PROBLEM TO WORK ON: Wherever the string "link" appears in a line, extract that line.

==========

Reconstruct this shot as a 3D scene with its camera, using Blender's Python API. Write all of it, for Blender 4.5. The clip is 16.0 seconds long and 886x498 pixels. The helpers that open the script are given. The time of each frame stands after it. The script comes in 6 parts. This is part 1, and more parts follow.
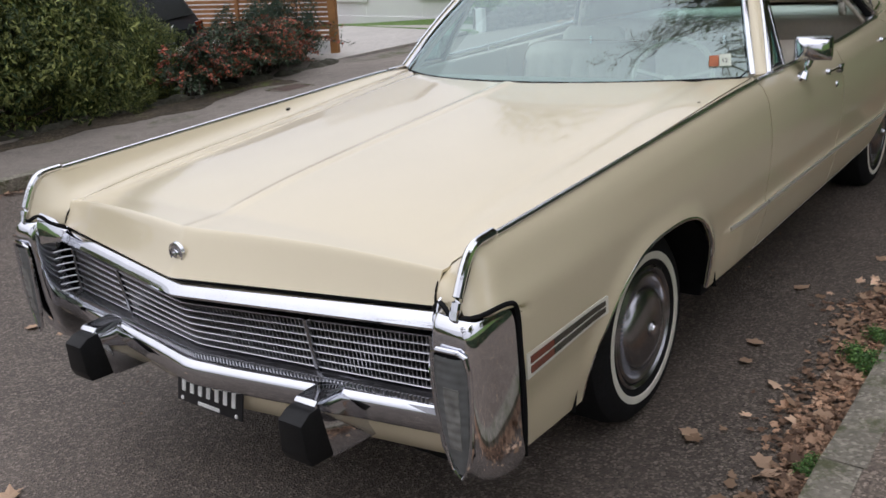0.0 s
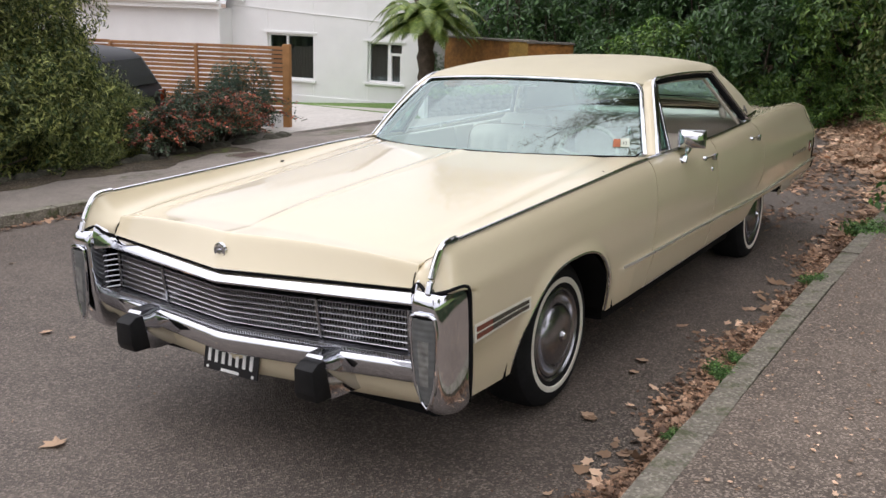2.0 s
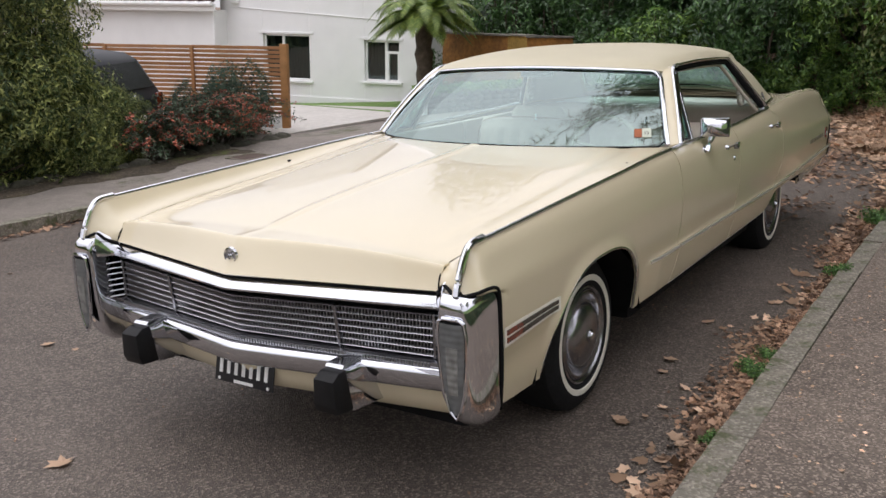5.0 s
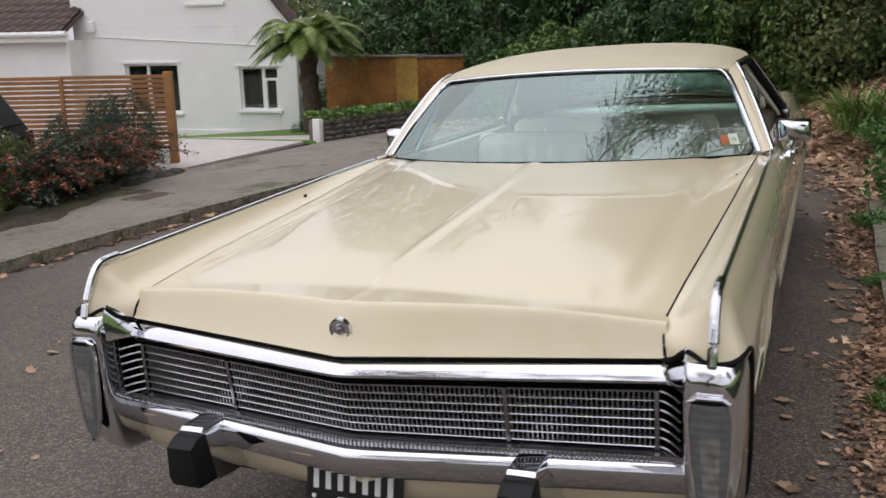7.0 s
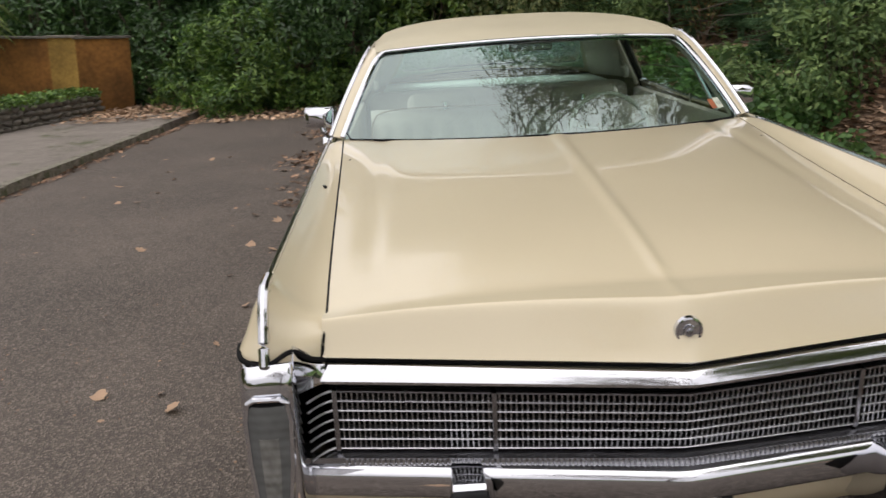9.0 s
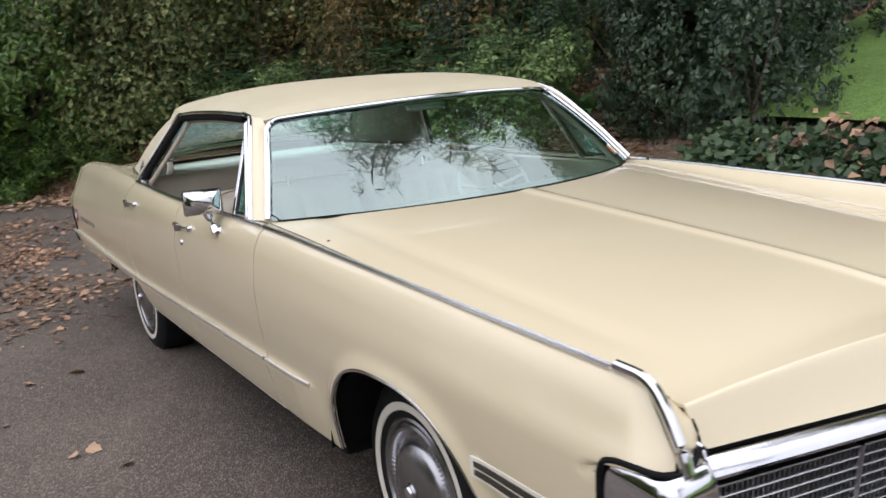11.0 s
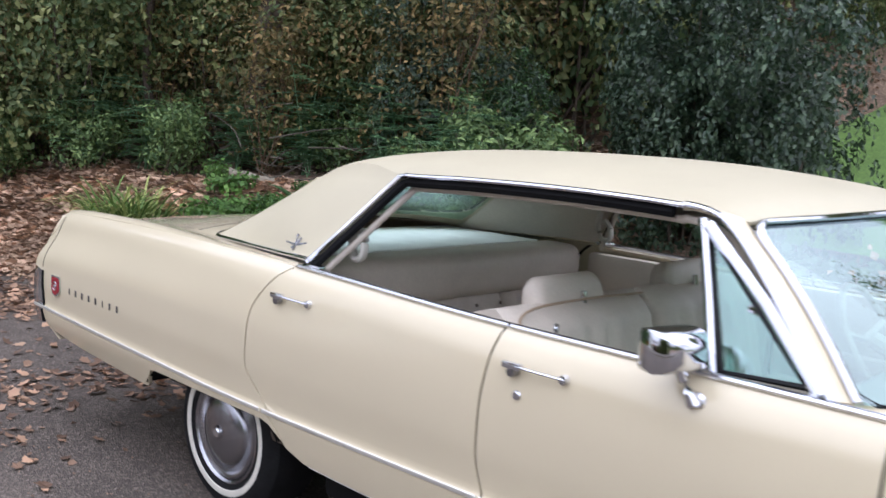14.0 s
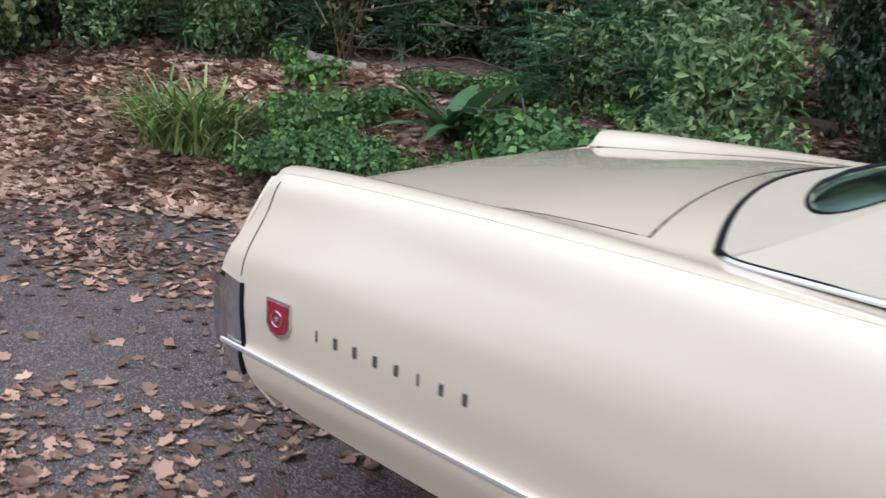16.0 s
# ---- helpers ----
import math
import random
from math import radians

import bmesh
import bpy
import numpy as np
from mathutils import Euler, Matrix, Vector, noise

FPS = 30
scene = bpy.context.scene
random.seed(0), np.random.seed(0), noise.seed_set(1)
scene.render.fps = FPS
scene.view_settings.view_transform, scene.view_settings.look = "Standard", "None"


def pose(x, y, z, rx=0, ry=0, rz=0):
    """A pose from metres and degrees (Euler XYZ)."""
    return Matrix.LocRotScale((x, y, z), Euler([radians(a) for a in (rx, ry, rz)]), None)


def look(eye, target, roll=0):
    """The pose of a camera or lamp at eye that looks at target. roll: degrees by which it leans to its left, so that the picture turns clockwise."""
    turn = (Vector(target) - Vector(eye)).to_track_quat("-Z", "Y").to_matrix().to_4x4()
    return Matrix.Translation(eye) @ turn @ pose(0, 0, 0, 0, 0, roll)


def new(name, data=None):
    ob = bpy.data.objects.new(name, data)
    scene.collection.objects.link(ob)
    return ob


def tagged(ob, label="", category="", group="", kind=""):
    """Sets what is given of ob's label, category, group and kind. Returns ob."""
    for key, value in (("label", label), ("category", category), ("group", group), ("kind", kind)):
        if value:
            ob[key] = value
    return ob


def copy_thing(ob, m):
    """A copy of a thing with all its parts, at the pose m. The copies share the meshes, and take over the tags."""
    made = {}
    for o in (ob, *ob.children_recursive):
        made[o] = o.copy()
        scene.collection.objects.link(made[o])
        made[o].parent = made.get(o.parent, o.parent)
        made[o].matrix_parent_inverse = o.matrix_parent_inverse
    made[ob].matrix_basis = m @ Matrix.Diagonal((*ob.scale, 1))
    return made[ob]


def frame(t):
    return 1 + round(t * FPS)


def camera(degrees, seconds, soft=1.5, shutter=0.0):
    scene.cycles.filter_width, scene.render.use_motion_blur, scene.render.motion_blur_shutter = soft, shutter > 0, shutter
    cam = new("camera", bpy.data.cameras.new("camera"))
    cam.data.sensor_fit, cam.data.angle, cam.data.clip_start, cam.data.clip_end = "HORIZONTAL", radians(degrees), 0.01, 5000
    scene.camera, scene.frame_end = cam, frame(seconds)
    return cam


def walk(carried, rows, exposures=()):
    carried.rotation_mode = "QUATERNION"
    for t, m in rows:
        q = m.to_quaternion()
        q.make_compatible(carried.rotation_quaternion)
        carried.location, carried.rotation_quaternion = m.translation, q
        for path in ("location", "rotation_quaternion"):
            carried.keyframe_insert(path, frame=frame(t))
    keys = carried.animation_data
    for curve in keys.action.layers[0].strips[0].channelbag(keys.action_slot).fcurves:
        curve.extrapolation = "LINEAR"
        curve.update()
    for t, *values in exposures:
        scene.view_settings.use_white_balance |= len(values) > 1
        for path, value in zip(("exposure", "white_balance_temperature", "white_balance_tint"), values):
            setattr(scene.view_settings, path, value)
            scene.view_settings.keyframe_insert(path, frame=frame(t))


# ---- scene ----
# the car stands along x, its nose towards -x; the road falls gently towards +y
cam = camera(52.46, 16.0, shutter=0.3)
PATH = [
    (0, -2.701, -1.99, 1.716, 69.51, 2.29, -53.31),
    (0.5, -3.028, -2.142, 1.752, 72.48, -0.03, -54.44),
    (1, -3.286, -2.315, 1.774, 74.56, -0.99, -55.69),
    (1.5, -3.499, -2.38, 1.766, 74.9, -1.38, -57.4),
    (2, -3.606, -2.454, 1.783, 74.89, -1.88, -56.91),
    (2.5, -3.614, -2.447, 1.777, 75.19, -1.62, -56.45),
    (3, -3.598, -2.416, 1.773, 75.19, -1.43, -56.63),
    (3.5, -3.598, -2.42, 1.773, 75.07, -1.01, -56.89),
    (4, -3.6, -2.412, 1.774, 74.9, -0.76, -56.92),
    (4.2, -3.601, -2.407, 1.768, 74.81, -0.66, -56.95),
    (6.3, -3.272, -1.591, 1.711, 75.84, 0.27, -62.13),
    (6.5, -3.27, -1.431, 1.711, 76.03, 0.65, -63.84),
    (7, -3.211, -1.076, 1.601, 76.38, 1.06, -67.2),
    (7.5, -3.214, -0.632, 1.561, 76.51, 1.55, -73.96),
    (8, -3.201, -0.194, 1.547, 75.68, 2.23, -80.47),
    (8.5, -3.139, 0.196, 1.549, 75.01, 1.07, -86.01),
    (9, -3.084, 0.635, 1.525, 75.17, 0.46, -92.3),
    (9.5, -2.874, 1.006, 1.516, 75.8, 0.56, -99.74),
    (10, -2.699, 1.42, 1.508, 76.72, 0.12, -107.65),
    (10.2, -2.637, 1.542, 1.497, 77.36, 0.57, -110.47),
    (12.3, -1.358, 2.773, 1.429, 80.62, 2.39, -133.94),
    (12.5, -1.201, 2.84, 1.425, 80.55, 1.58, -134.77),
    (13, -0.772, 2.903, 1.385, 80.4, -1.67, -135.14),
    (13.5, -0.327, 2.953, 1.403, 83.21, -3.89, -136.18),
    (14, 0.257, 2.901, 1.411, 84.57, -5.46, -136.95),
    (14.5, 0.86, 2.787, 1.443, 83.98, -5.99, -135.28),
    (15, 1.514, 2.661, 1.412, 82.4, -6.24, -137.54),
    (15.5, 2.154, 2.556, 1.387, 78.94, -6.26, -137.94),
    (16, 2.811, 2.418, 1.384, 76.6, -5.64, -139.45),
]
EXPO = [(0, 0.15, 5950, 14), (1, 0.35, 6050, 14), (2, 0.56, 6150, 15), (2.5, 0.58, 6150, 15), (4, 0.54, 6150, 15), (7, 0.18, 6150, 14.5), (8.5, 0.16, 6450, 13.5), (10, 0.41, 6400, 13), (12.5, 0.74, 5400, 18), (13.5, 0.78, 5500, 18.5), (14, 0.92, 5500, 18), (15, 1.02, 5400, 18), (16, 0.87, 5250, 17.5)]
walk(cam, [(t, pose(*row)) for t, *row in PATH], EXPO)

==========

WRITTEN SOLUTION:
    scene.collection.objects.link(ob)
        scene.collection.objects.link(made[o])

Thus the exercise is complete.